• What is required
Copy the data that follows exactly. Include no pictures.

• Source excerpt
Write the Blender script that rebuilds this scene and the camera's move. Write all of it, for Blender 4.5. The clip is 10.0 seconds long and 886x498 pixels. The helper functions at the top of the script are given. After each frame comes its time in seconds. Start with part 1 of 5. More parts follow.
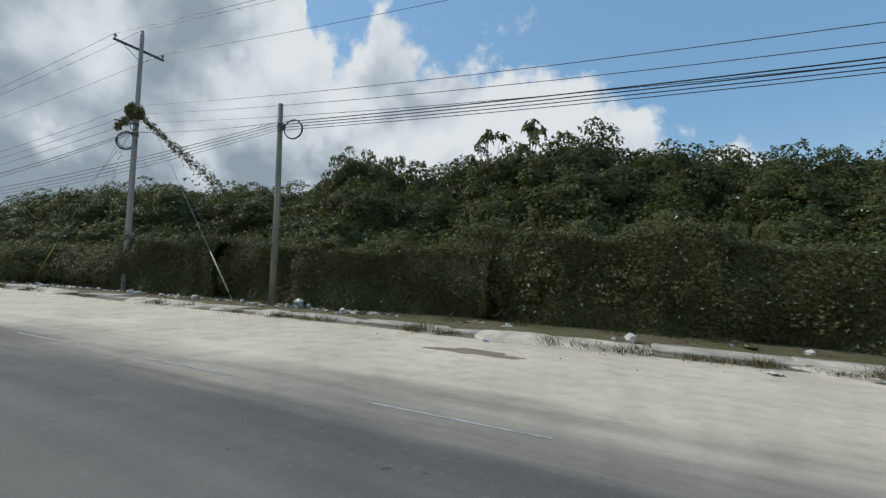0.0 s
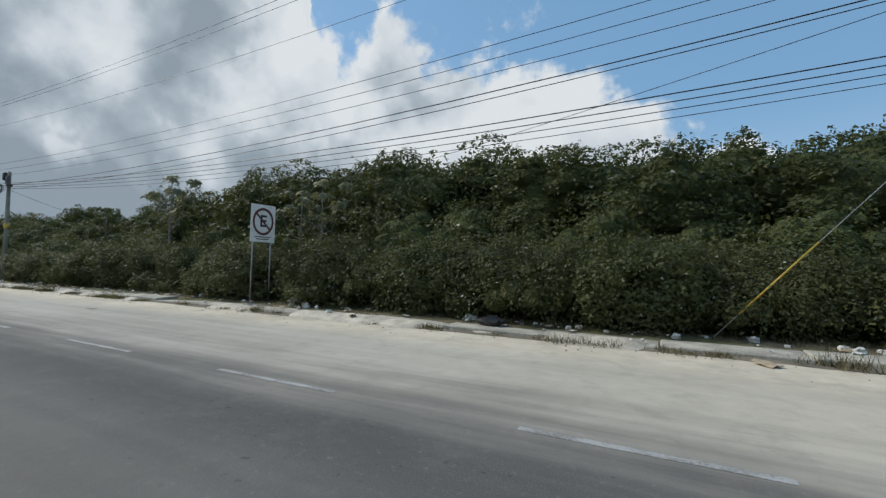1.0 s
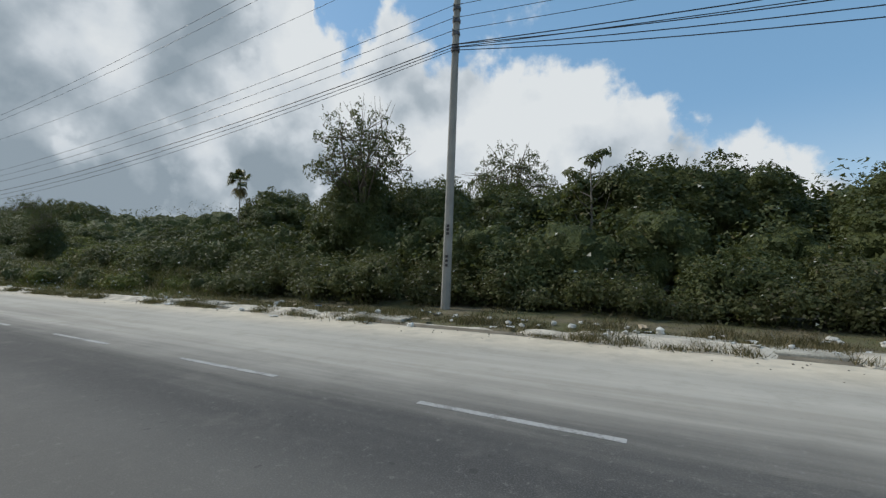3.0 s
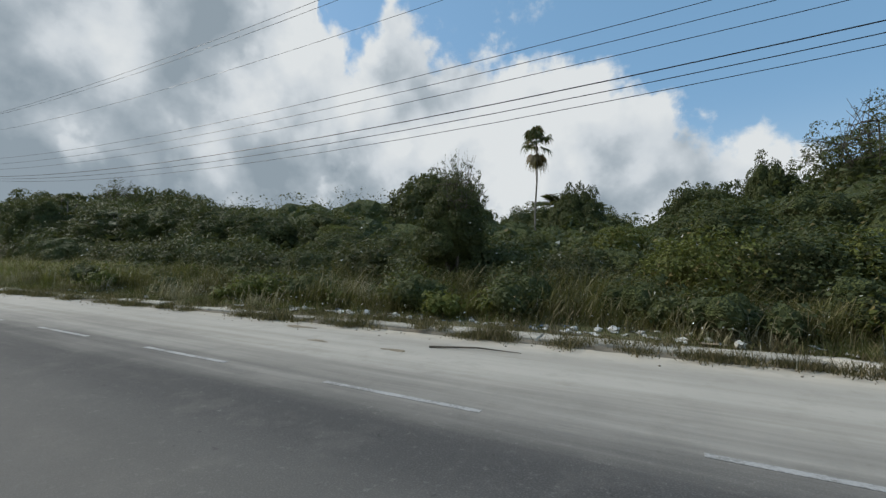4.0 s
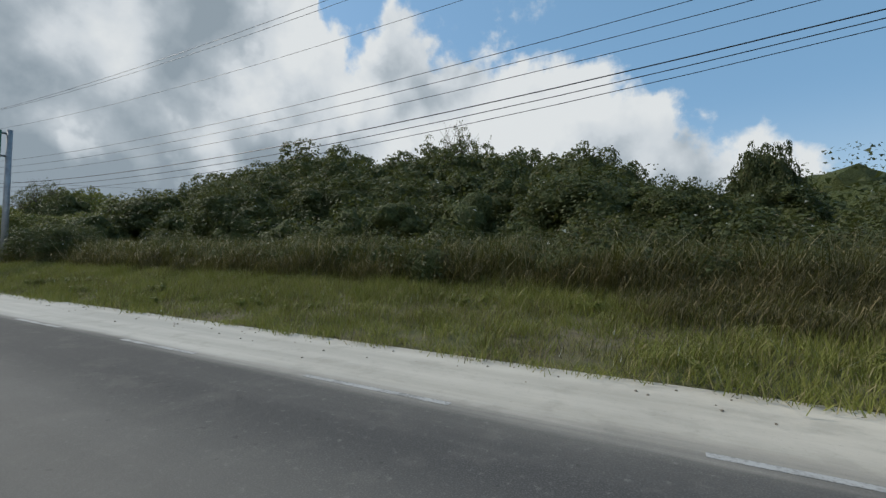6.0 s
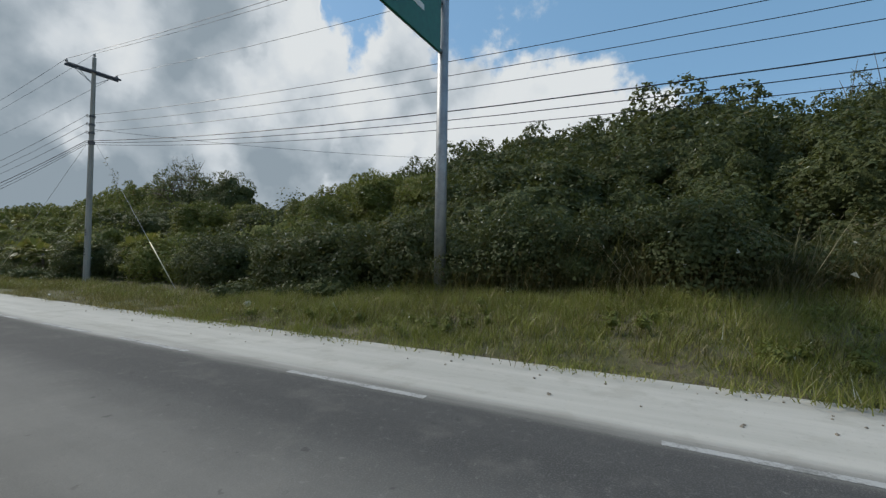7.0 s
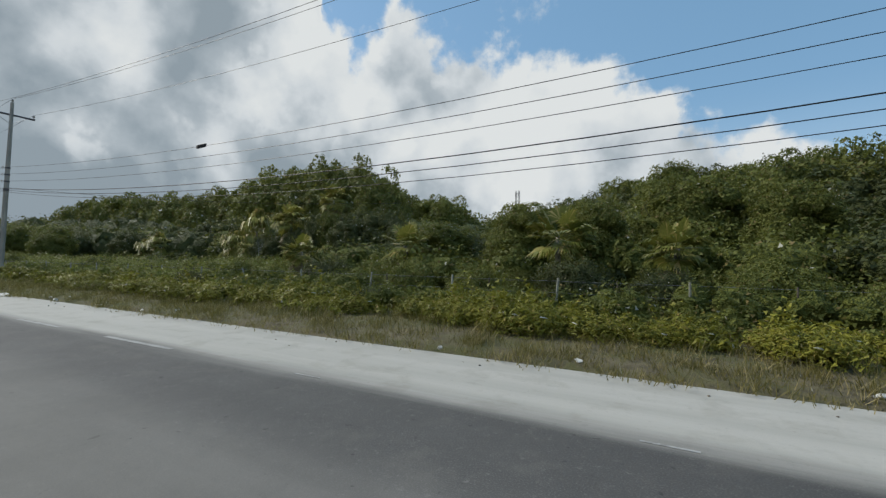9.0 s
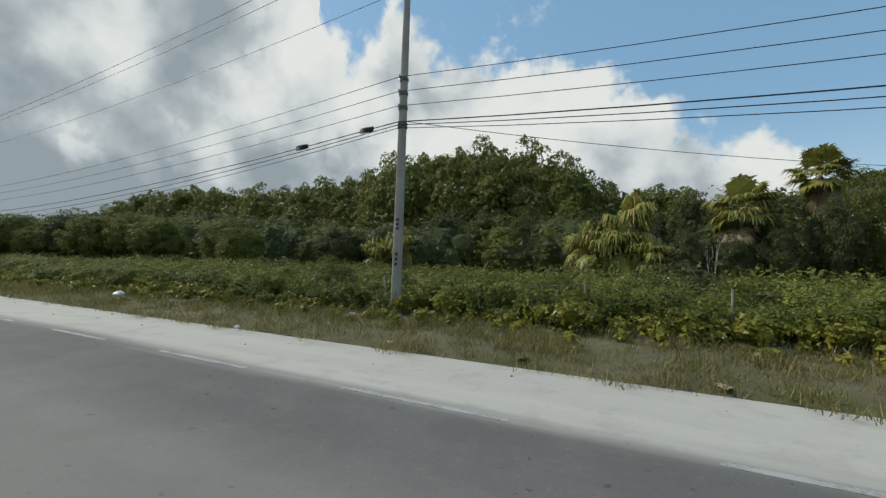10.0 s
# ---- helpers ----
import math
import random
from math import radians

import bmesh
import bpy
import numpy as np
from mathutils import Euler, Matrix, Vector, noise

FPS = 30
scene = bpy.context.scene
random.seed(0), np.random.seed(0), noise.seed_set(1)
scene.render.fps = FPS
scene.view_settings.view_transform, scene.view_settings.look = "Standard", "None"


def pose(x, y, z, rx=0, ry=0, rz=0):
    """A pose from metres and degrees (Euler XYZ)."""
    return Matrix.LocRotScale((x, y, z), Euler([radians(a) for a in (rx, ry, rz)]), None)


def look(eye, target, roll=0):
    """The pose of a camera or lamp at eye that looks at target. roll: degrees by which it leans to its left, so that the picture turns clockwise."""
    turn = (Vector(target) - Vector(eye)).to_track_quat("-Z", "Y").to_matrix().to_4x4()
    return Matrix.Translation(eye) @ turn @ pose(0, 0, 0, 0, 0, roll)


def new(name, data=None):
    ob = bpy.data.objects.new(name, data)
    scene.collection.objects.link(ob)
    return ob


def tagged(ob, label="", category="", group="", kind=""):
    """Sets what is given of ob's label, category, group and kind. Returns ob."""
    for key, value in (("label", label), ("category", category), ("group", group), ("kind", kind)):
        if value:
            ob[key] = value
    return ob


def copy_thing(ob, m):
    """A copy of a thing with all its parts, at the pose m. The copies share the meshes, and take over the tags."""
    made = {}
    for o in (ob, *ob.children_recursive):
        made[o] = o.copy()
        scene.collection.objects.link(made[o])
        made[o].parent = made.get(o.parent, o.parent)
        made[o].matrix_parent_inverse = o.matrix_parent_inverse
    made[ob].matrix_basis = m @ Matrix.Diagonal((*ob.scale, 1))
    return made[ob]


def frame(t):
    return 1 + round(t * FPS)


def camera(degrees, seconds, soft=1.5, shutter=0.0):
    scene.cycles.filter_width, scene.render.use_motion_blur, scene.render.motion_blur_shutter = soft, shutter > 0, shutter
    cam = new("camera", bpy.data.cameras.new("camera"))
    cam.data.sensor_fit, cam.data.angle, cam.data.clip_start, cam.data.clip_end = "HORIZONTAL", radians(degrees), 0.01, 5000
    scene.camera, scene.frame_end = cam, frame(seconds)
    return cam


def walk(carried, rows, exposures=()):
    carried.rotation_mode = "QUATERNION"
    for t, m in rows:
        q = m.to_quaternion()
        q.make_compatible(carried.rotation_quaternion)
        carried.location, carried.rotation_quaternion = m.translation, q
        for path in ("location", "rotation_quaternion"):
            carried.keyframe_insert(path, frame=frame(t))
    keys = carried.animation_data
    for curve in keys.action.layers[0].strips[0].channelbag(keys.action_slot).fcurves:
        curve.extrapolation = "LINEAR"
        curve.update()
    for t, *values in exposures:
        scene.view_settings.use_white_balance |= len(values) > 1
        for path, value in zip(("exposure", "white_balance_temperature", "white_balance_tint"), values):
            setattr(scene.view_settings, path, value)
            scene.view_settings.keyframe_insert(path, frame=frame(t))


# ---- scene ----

• Task solution
Write the Blender script that rebuilds this scene and the camera's move. Write all of it, for Blender 4.5. The clip is 10.0 seconds long and 886x498 pixels. The helper functions at the top of the script are given. After each frame comes its time in seconds. Start with part 1 of 5. More parts follow.
0.0 s
1.0 s
3.0 s
4.0 s
6.0 s
7.0 s
9.0 s
10.0 s
# ---- helpers ----
import math
import random
from math import radians

import bmesh
import bpy
import numpy as np
from mathutils import Euler, Matrix, Vector, noise

FPS = 30
scene = bpy.context.scene
random.seed(0), np.random.seed(0), noise.seed_set(1)
scene.render.fps = FPS
scene.view_settings.view_transform, scene.view_settings.look = "Standard", "None"


def pose(x, y, z, rx=0, ry=0, rz=0):
    """A pose from metres and degrees (Euler XYZ)."""
    return Matrix.LocRotScale((x, y, z), Euler([radians(a) for a in (rx, ry, rz)]), None)


def look(eye, target, roll=0):
    """The pose of a camera or lamp at eye that looks at target. roll: degrees by which it leans to its left, so that the picture turns clockwise."""
    turn = (Vector(target) - Vector(eye)).to_track_quat("-Z", "Y").to_matrix().to_4x4()
    return Matrix.Translation(eye) @ turn @ pose(0, 0, 0, 0, 0, roll)


def new(name, data=None):
    ob = bpy.data.objects.new(name, data)
    scene.collection.objects.link(ob)
    return ob


def tagged(ob, label="", category="", group="", kind=""):
    """Sets what is given of ob's label, category, group and kind. Returns ob."""
    for key, value in (("label", label), ("category", category), ("group", group), ("kind", kind)):
        if value:
            ob[key] = value
    return ob


def copy_thing(ob, m):
    """A copy of a thing with all its parts, at the pose m. The copies share the meshes, and take over the tags."""
    made = {}
    for o in (ob, *ob.children_recursive):
        made[o] = o.copy()
        scene.collection.objects.link(made[o])
        made[o].parent = made.get(o.parent, o.parent)
        made[o].matrix_parent_inverse = o.matrix_parent_inverse
    made[ob].matrix_basis = m @ Matrix.Diagonal((*ob.scale, 1))
    return made[ob]


def frame(t):
    return 1 + round(t * FPS)


def camera(degrees, seconds, soft=1.5, shutter=0.0):
    scene.cycles.filter_width, scene.render.use_motion_blur, scene.render.motion_blur_shutter = soft, shutter > 0, shutter
    cam = new("camera", bpy.data.cameras.new("camera"))
    cam.data.sensor_fit, cam.data.angle, cam.data.clip_start, cam.data.clip_end = "HORIZONTAL", radians(degrees), 0.01, 5000
    scene.camera, scene.frame_end = cam, frame(seconds)
    return cam


def walk(carried, rows, exposures=()):
    carried.rotation_mode = "QUATERNION"
    for t, m in rows:
        q = m.to_quaternion()
        q.make_compatible(carried.rotation_quaternion)
        carried.location, carried.rotation_quaternion = m.translation, q
        for path in ("location", "rotation_quaternion"):
            carried.keyframe_insert(path, frame=frame(t))
    keys = carried.animation_data
    for curve in keys.action.layers[0].strips[0].channelbag(keys.action_slot).fcurves:
        curve.extrapolation = "LINEAR"
        curve.update()
    for t, *values in exposures:
        scene.view_settings.use_white_balance |= len(values) > 1
        for path, value in zip(("exposure", "white_balance_temperature", "white_balance_tint"), values):
            setattr(scene.view_settings, path, value)
            scene.view_settings.keyframe_insert(path, frame=frame(t))


# ---- scene ----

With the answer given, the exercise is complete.